To Ikea or Not to Ikea? That Really Is A Question

So we’re building a kitchen. A very big kitchen. A very big kitchen with lots of cabinets.

Having already built a house once, Dianne and I both know full well that one of the largest expenses in a kitchen is cabinetry. Our previous kitchen was built from custom cabinetry, and the price tag was impressive. So we already had some idea of what we were getting into as we considered taking on a brand new kitchen project, especially one that will now require as much cabinetry as is now being planned.

Many people swear by custom cabinetry, of course. Partly that’s practical: when you are dealing with a design that needs to fit within pre-existing walls, especially walls that are not necessarily completely square, fitting perfectly uniform boxes can be extremely awkward. Custom means that the cabinet will be tailored to fit regardless of the realities of the room. At the same time, some people insist on custom cabinets for the simple reason that they can.
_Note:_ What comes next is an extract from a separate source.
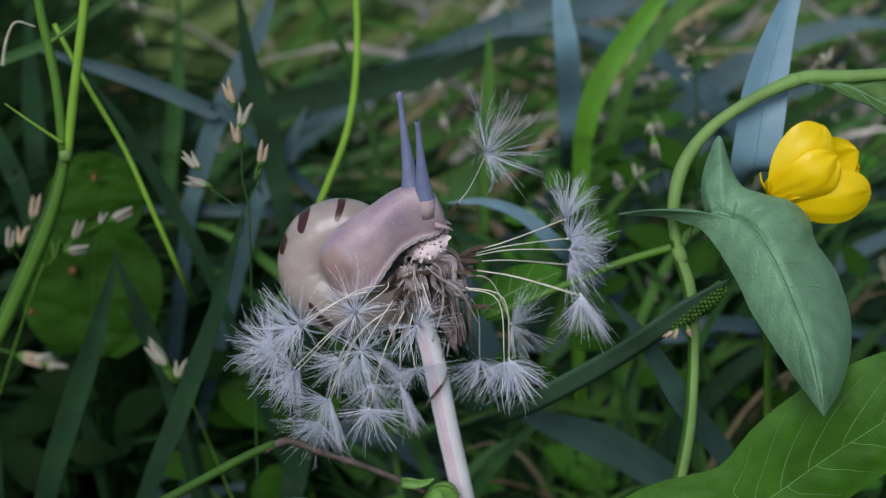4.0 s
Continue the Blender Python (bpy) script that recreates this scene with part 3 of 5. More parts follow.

Others will tell you that going the custom cabinetry route is a waste, and that you can get perfectly viable options much more cost effectively. What is considered one of the highest quality options, at a much more affordable price, is Ikea. Yes, that Ikea. The home of flat pack, Swedish meatballs and do-it-yourself hernias.

Ikea – Home of flat-pack, meatballs and do-it-yourself hernias (Photo Credit: North America Retail Architects Inc.)

While frequently snubbed as down-market, many renovators and designers have positive things to say about the quality of Ikea kitchen materials. Extremely positive things. One designer and renovator provides a detailed deconstruction of their kitchen materials, and why he has used them in more than 20 renovations to date. Another designer extols her love of Ikea kitchens, and explains why they are her preferred go to option.

The points they make are significant. The quality of their boxes are good, and often as good as you will get from a semi-custom kitchen manufacturer. Go to an Ikea showroom and open one of their cabinets, and you are faced with extremely solid 5/8″ thick MDF. Their hardware is also (mostly) excellent, and on par with custom installs, right down to soft-close drawers and doors. Their options in terms of drawer and door designs aren’t stellar, but are certainly competent. And if you do it right, and particularly if you install it yourself, you can get the same quality kitchen for as much as half the price. All of which are compelling arguments in favour of Ikea.

Ikea kitchens can indeed be funky, well designed and appealing spaces (Photo Credit: Carol Reed Designs)

So, to Ikea or not to Ikea? That is the question. For us, there are some drawbacks, and they are worth taking into consideration. For starters, the door styles tend towards the more modern. Based upon their catalogue, we thought they had a more traditional bead-board styling, which is what we are looking for, but it turns out to be a high gloss door with two inch strips of laminate positioned closely together to suggest bead-board. In the catalogue, it looked promising; in real life, sadly, it looks cheap. Their drawers have also changed since the two articles above; they are now exclusively plastic frames inside. I have no idea what their wear will be, but I’m enough of a snob to want real wood in my drawers, thank you very much.

We thought Ikea did bead-board. Less bead, more board, and not liking the final result (Photo Credit: Ikea)

The largest argument against, however, has to do with the size of the boxes. They are only sold in standard widths, meaning that if you are running the full length between two walls, there is a very good likelihood of leaving gaps at the end. More importantly, however, the height of all their cabinet boxes are standard, and designed to result in a uniform 36″ cabinet height once a counter is added. For my height, a counter of at least 39″ is a minimum; any shorter, and I can’t work for more than a half-an-hour in the kitchen without massive lower back pain. Meaning that our out-of-the-box Ikea kitchen would need about 35 linear feet of custom footings to raise the standard boxes to an appropriate height. The possible savings quickly start to disappear.

If you are trying to save money on your renovation, and in particular if you are going for a more modern look and feel to your kitchen, Ikea is certainly going to save you some money without sacrificing too much on quality. When it comes time to renovate the kitchen in the condo (and that day is certainly out there somewhere in the future) we full expect that Ikea will be our source of supply. For Boo Manor, however, we’re going the custom route. It will cost us more, certainly, but we get exactly the cabinets we need, at exactly the height we need them at. That is an investment that will quickly pay off.